Description of the task:
Render the material again word for word, skipping the pictures in it.

Data to process:
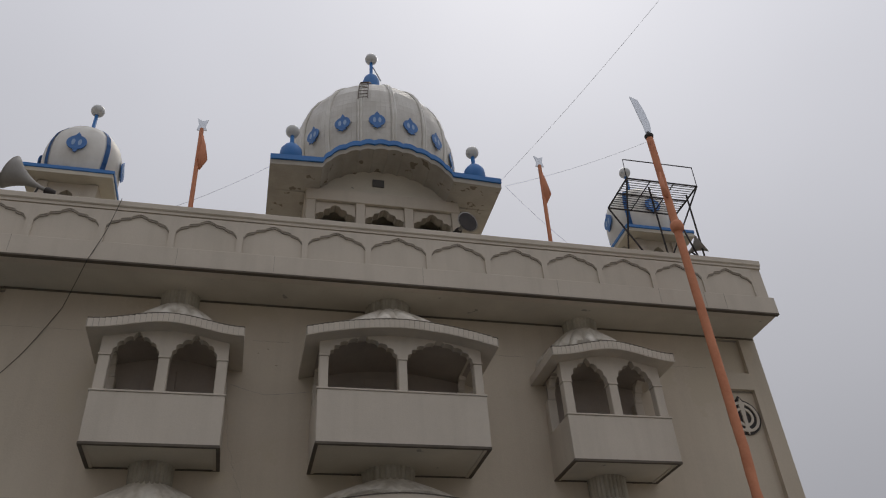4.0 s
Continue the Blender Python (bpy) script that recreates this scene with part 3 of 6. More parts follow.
band(relief, [(a, b) for a, b in top], [(a * 1.0, 0.73) for a, b in top], -0.036, 0.004)
for w in (-1, 1):
    box(relief, w * u - (0.0 if w > 0 else 0.055), w * u + (0.055 if w > 0 else 0.0), -0.036, 0.004, 0, 0.73)
panel_mesh = finish("arched_panel", relief, "white")
# dark band under each panel head: its shade line is put into the colour
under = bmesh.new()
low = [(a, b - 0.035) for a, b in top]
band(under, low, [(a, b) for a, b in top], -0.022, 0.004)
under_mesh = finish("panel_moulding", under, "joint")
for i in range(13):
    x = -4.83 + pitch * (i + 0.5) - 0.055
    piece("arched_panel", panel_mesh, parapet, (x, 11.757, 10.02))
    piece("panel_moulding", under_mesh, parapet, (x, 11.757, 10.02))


def bow(s, half):
    """Rise of a canopy's edge, 0 to 1: a bell over the narrow balconies, a plain arc over the wide ones."""
    s = min(1, abs(s))
    return 0.5 + 0.5 * math.cos(math.pi * s) if half < 1.4 else 1 - s ** 1.8


def eave_line(cx, half, z_end, z_mid, drop=0.0):
    """The curved front edge of a canopy: level at both ends, bowed up in the middle."""
    out = []
    for i in range(25):
        s = -1 + 2 * i / 24
        out.append((cx + s * half, z_end - drop + (z_mid - z_end) * bow(s, half)))
    return out


def balcony(cx, hw, fr, z0, z1, zs, zc, ze, zm, he, lobes, crown, door):
    upper = bool(lobes)
    fas = 0.165 if upper else (0.125 if hw < 1.2 else 0.15)
    paint = "white" if upper else "stucco"
    bm = bmesh.new()
    box(bm, cx - hw, cx + hw, fr, fr + 0.1, z0, z1 - 0.02, 0.008)
    for w in (-1, 1):
        box(bm, cx + w * (hw - 0.1) - (0 if w > 0 else 0.1) + 0.0, cx + w * hw + (0 if w > 0 else 0.1) - 0.0, fr + 0.1, WALL, z0 + 0.001, z1 - 0.021)
    b = part("balcony", bm, paint, temple, "boxed balcony with two arches under a domed canopy")
    part("sill", box(bmesh.new(), cx - hw - 0.015, cx + hw + 0.015, fr - 0.015, fr + 0.14, z1 - 0.02, z1 + 0.012, 0.006), paint, b)
    if not upper:
        part("groove", box(bmesh.new(), cx - hw + 0.01, cx + hw - 0.08, fr - 0.003, fr + 0.002, z1 - 0.36, z1 - 0.345), "edge", b)
    part("underside", box(bmesh.new(), cx - hw + 0.1, cx + hw - 0.1, fr + 0.09, WALL, z0 + 0.015, z0 + 0.12), "soot", b, "stained underside slab")
    bm = bmesh.new()
    box(bm, cx - hw - 0.004, cx + hw + 0.004, fr - 0.004, fr + 0.06, z0 - 0.008, z0 + 0.03)
    for w in (-1, 1):
        box(bm, cx + w * (hw - 0.02) - 0.03, cx + w * (hw - 0.02) + 0.03, fr + 0.06, WALL, z0 - 0.006, z0 + 0.02)
    # dark strip along the wall joint carries crease shade besides mould
    box(bm, cx - hw + 0.05, cx + hw - 0.05, WALL - 0.03, WALL - 0.001, z0 - 0.006, z0 + 0.02)
    if upper:
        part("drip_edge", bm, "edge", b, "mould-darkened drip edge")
    else:
        bm.free()
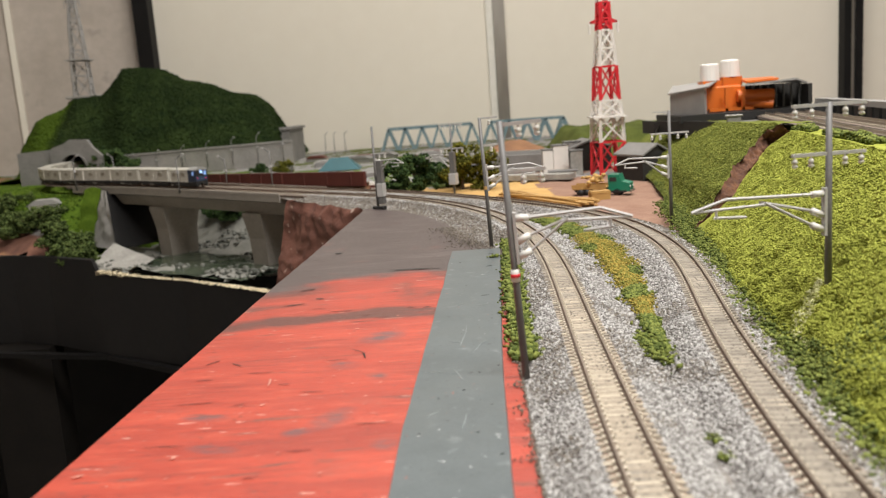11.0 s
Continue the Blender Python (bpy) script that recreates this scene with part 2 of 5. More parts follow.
def hill_flank(m):
    """Blend a brighter green over the west flank of the hill, with a ragged edge."""
    nt = m.node_tree
    L = nt.links.new
    base = nt.nodes["Principled BSDF"].inputs["Base Color"].links[0].from_socket
    tc = nt.nodes.new("ShaderNodeTexCoord")
    sep = nt.nodes.new("ShaderNodeSeparateXYZ")
    L(tc.outputs["Object"], sep.inputs[0])
    nz = nt.nodes.new("ShaderNodeTexNoise")
    nz.inputs["Scale"].default_value = 22
    L(tc.outputs["Object"], nz.inputs["Vector"])
    ad = nt.nodes.new("ShaderNodeMath")
    ad.operation = "MULTIPLY_ADD"
    ad.inputs[1].default_value = 0.05
    L(nz.outputs["Fac"], ad.inputs[0])
    L(sep.outputs["X"], ad.inputs[2])
    rg = nt.nodes.new("ShaderNodeMapRange")
    rg.inputs["From Min"].default_value, rg.inputs["From Max"].default_value = -0.735, -0.765
    L(ad.outputs[0], rg.inputs["Value"])
    mx = nt.nodes.new("ShaderNodeMix")
    mx.data_type = "RGBA"
    L(rg.outputs["Result"], mx.inputs["Factor"])
    L(base, mx.inputs["A"])
    mx.inputs["B"].default_value = (0.075, 0.125, 0.014, 1)
    L(mx.outputs["Result"], nt.nodes["Principled BSDF"].inputs["Base Color"])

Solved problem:
4.0 s
Continue the Blender Python (bpy) script that recreates this scene with part 3 of 6. More parts follow.
band(relief, [(a, b) for a, b in top], [(a * 1.0, 0.73) for a, b in top], -0.036, 0.004)
for w in (-1, 1):
    box(relief, w * u - (0.0 if w > 0 else 0.055), w * u + (0.055 if w > 0 else 0.0), -0.036, 0.004, 0, 0.73)
panel_mesh = finish("arched_panel", relief, "white")
# dark band under each panel head: its shade line is put into the colour
under = bmesh.new()
low = [(a, b - 0.035) for a, b in top]
band(under, low, [(a, b) for a, b in top], -0.022, 0.004)
under_mesh = finish("panel_moulding", under, "joint")
for i in range(13):
    x = -4.83 + pitch * (i + 0.5) - 0.055
    piece("arched_panel", panel_mesh, parapet, (x, 11.757, 10.02))
    piece("panel_moulding", under_mesh, parapet, (x, 11.757, 10.02))


def bow(s, half):
    """Rise of a canopy's edge, 0 to 1: a bell over the narrow balconies, a plain arc over the wide ones."""
    s = min(1, abs(s))
    return 0.5 + 0.5 * math.cos(math.pi * s) if half < 1.4 else 1 - s ** 1.8


def eave_line(cx, half, z_end, z_mid, drop=0.0):
    """The curved front edge of a canopy: level at both ends, bowed up in the middle."""
    out = []
    for i in range(25):
        s = -1 + 2 * i / 24
        out.append((cx + s * half, z_end - drop + (z_mid - z_end) * bow(s, half)))
    return out


def balcony(cx, hw, fr, z0, z1, zs, zc, ze, zm, he, lobes, crown, door):
    upper = bool(lobes)
    fas = 0.165 if upper else (0.125 if hw < 1.2 else 0.15)
    paint = "white" if upper else "stucco"
    bm = bmesh.new()
    box(bm, cx - hw, cx + hw, fr, fr + 0.1, z0, z1 - 0.02, 0.008)
    for w in (-1, 1):
        box(bm, cx + w * (hw - 0.1) - (0 if w > 0 else 0.1) + 0.0, cx + w * hw + (0 if w > 0 else 0.1) - 0.0, fr + 0.1, WALL, z0 + 0.001, z1 - 0.021)
    b = part("balcony", bm, paint, temple, "boxed balcony with two arches under a domed canopy")
    part("sill", box(bmesh.new(), cx - hw - 0.015, cx + hw + 0.015, fr - 0.015, fr + 0.14, z1 - 0.02, z1 + 0.012, 0.006), paint, b)
    if not upper:
        part("groove", box(bmesh.new(), cx - hw + 0.01, cx + hw - 0.08, fr - 0.003, fr + 0.002, z1 - 0.36, z1 - 0.345), "edge", b)
    part("underside", box(bmesh.new(), cx - hw + 0.1, cx + hw - 0.1, fr + 0.09, WALL, z0 + 0.015, z0 + 0.12), "soot", b, "stained underside slab")
    bm = bmesh.new()
    box(bm, cx - hw - 0.004, cx + hw + 0.004, fr - 0.004, fr + 0.06, z0 - 0.008, z0 + 0.03)
    for w in (-1, 1):
        box(bm, cx + w * (hw - 0.02) - 0.03, cx + w * (hw - 0.02) + 0.03, fr + 0.06, WALL, z0 - 0.006, z0 + 0.02)
    # dark strip along the wall joint carries crease shade besides mould
    box(bm, cx - hw + 0.05, cx + hw - 0.05, WALL - 0.03, WALL - 0.001, z0 - 0.006, z0 + 0.02)
    if upper:
        part("drip_edge", bm, "edge", b, "mould-darkened drip edge")
    else:
        bm.free()
11.0 s
Continue the Blender Python (bpy) script that recreates this scene with part 2 of 5. More parts follow.
def hill_flank(m):
    """Blend a brighter green over the west flank of the hill, with a ragged edge."""
    nt = m.node_tree
    L = nt.links.new
    base = nt.nodes["Principled BSDF"].inputs["Base Color"].links[0].from_socket
    tc = nt.nodes.new("ShaderNodeTexCoord")
    sep = nt.nodes.new("ShaderNodeSeparateXYZ")
    L(tc.outputs["Object"], sep.inputs[0])
    nz = nt.nodes.new("ShaderNodeTexNoise")
    nz.inputs["Scale"].default_value = 22
    L(tc.outputs["Object"], nz.inputs["Vector"])
    ad = nt.nodes.new("ShaderNodeMath")
    ad.operation = "MULTIPLY_ADD"
    ad.inputs[1].default_value = 0.05
    L(nz.outputs["Fac"], ad.inputs[0])
    L(sep.outputs["X"], ad.inputs[2])
    rg = nt.nodes.new("ShaderNodeMapRange")
    rg.inputs["From Min"].default_value, rg.inputs["From Max"].default_value = -0.735, -0.765
    L(ad.outputs[0], rg.inputs["Value"])
    mx = nt.nodes.new("ShaderNodeMix")
    mx.data_type = "RGBA"
    L(rg.outputs["Result"], mx.inputs["Factor"])
    L(base, mx.inputs["A"])
    mx.inputs["B"].default_value = (0.075, 0.125, 0.014, 1)
    L(mx.outputs["Result"], nt.nodes["Principled BSDF"].inputs["Base Color"])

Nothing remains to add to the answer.